The unintended consequences of demand side only housing policies
Government efforts to curb housing speculation, like British Columbia’s flipping tax, may worsen affordability by reducing available housing supply and driving small developers out of the market. Effective solutions must focus on boosting housing supply, not penalizing demand.
Swissrealgroup
May 7, 2024
Housing
Governments worldwide often enact policies with the best of intentions to address pressing issues like housing affordability. However, these well-meaning actions can sometimes lead to unintended consequences, exacerbating the very problems they seek to solve. One such case is the recent legislation proposed by the British Columbia government to curb speculation in the housing market through a flipping tax. While the intention is to alleviate the housing affordability crisis gripping the province and the nation, the long-term repercussions of such policies are proving to be counterproductive.
Acknowledging that the primary driver of housing unaffordability in Canada is the lack of supply, it's perplexing that governments persist in implementing demand-side measures like the flipping tax. Although it may seem reasonable on the surface, closer examination reveals its detrimental effects on housing supply.
In an era marked by unprecedented rate hikes and soaring construction costs, condo developers are facing immense challenges. Profit margins have been eroded, and access to risk capital has become severely limited. Institutional investors are diversifying away from real estate, while banks are tightening underwriting criteria for land financing. This scarcity of capital exacerbates market illiquidity and leads to a vicious cycle of defaults, ultimately bankrupting or eliminating small and mid-sized developers, along with their projects.
Even the few developers who manage to launch projects in this challenging environment rely heavily on purchaser deposits to finance their endeavors. Pre-sale purchasers, often labeled as "flippers" by the government, provide crucial risk capital that developers depend on. Penalizing these investors through policies like the flipping tax only serves to further destabilize an already fragile condo development industry.
As a result, many developers are forced to abandon condo projects altogether or turn to rental housing. While government initiatives focusing on rental housing are commendable and long overdue, they inadvertently reduce the availability of market condos, driving prices even higher and exacerbating the affordability crisis.
It's time for policymakers to recognize that demand-side measures alone are insufficient in the face of increasing immigration and population growth. Effective long-term solutions must include robust supply-side policies that foster competition, protect small and medium-sized developers, and unleash private sector funds and talent to accelerate housing development. By addressing both rental and condo development, governments can create an environment conducive to sustainable growth in the housing market.

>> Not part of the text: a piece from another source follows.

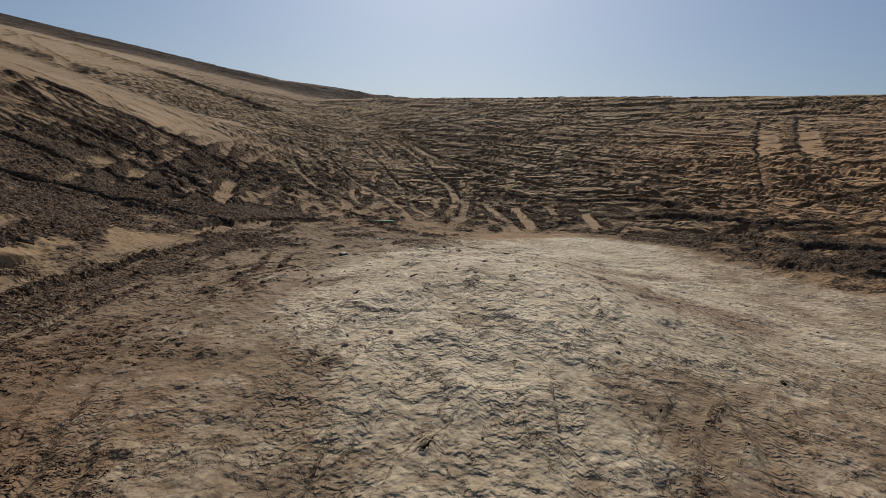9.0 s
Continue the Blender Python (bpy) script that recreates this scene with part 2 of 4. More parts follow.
XS = steps([(-900, -90, 90, 4), (-90, -75, 2, 0.8), (-75, -22, 0.7, 0.25), (-22, -4.4, 0.2, 0.03), (-4.4, 3.6, 0.022, 0.022),
            (3.6, 20, 0.03, 0.16), (20, 36, 0.2, 0.5), (36, 90, 0.6, 4), (90, 900, 4, 90)])
YS = steps([(-600, -20, 60, 2), (-20, -0.5, 1.5, 0.1), (-0.5, 1.5, 0.06, 0.03), (1.5, 9.5, 0.028, 0.028), (9.5, 20.5, 0.036, 0.036),
            (20.5, 28.5, 0.022, 0.022), (28.5, 33, 0.03, 0.05), (33, 52, 0.055, 0.11), (52, 90, 0.12, 0.5),
            (90, 130, 0.5, 0.9), (130, 1200, 2, 90)])
GX, GY = np.meshgrid(XS, YS)
TABLE = np.random.default_rng(11).random((256, 256))


def value_noise(x, y, size, seed=0):
    """Smooth noise of 0 to 1 with features of about that size in metres."""
    u, v = x / size + 17.3 * seed, y / size + 41.7 * seed
    i, j = np.floor(u).astype(int), np.floor(v).astype(int)
    u, v = u - i, v - j
    u, v = u * u * (3 - 2 * u), v * v * (3 - 2 * v)
    a, b, c, d = TABLE[i % 256, j % 256], TABLE[(i + 1) % 256, j % 256], TABLE[i % 256, (j + 1) % 256], TABLE[(i + 1) % 256, (j + 1) % 256]
    return (a * (1 - u) + b * u) * (1 - v) + (c * (1 - u) + d * u) * v


def layered(x, y, size, layers=3, seed=0):
    total, share = 0.0, 1.0
    for k in range(layers):
        total = total + share * value_noise(x, y, size / 2.1**k, seed + 3 * k)
        share *= 0.5
    return total / (2 - 2 * 0.5**layers)


def lumps(x, y, size, seed=0):
    """Rounded clods that touch one another, 0 in the gaps to 1 on top."""
    u, v = x / size, y / size
    i, j = np.floor(u).astype(int), np.floor(v).astype(int)
    best = np.full(np.shape(x), 9.0)
    for a in (-1, 0, 1):
        for b in (-1, 0, 1):
            p, q = TABLE[(i + a + seed) % 256, (j + b) % 256], TABLE[(j + b + 91) % 256, (i + a + seed + 37) % 256]
            best = np.minimum(best, (i + a + p - u) ** 2 + (j + b + q - v) ** 2)
    return np.clip(1 - best * 1.4, 0, 1)


def ramp(x, a, b):
    t = np.clip((x - a) / (b - a), 0, 1)
    return t * t * (3 - 2 * t)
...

While government interventions in the housing market are well-intentioned, they often yield unintended consequences. The flipping tax in British Columbia serves as a stark reminder that policies aimed at curbing speculation can have far-reaching effects on housing supply and affordability. Moving forward, policymakers must adopt a holistic approach that balances demand and supply-side measures to ensure the long-term stability and accessibility of housing for all Canadians.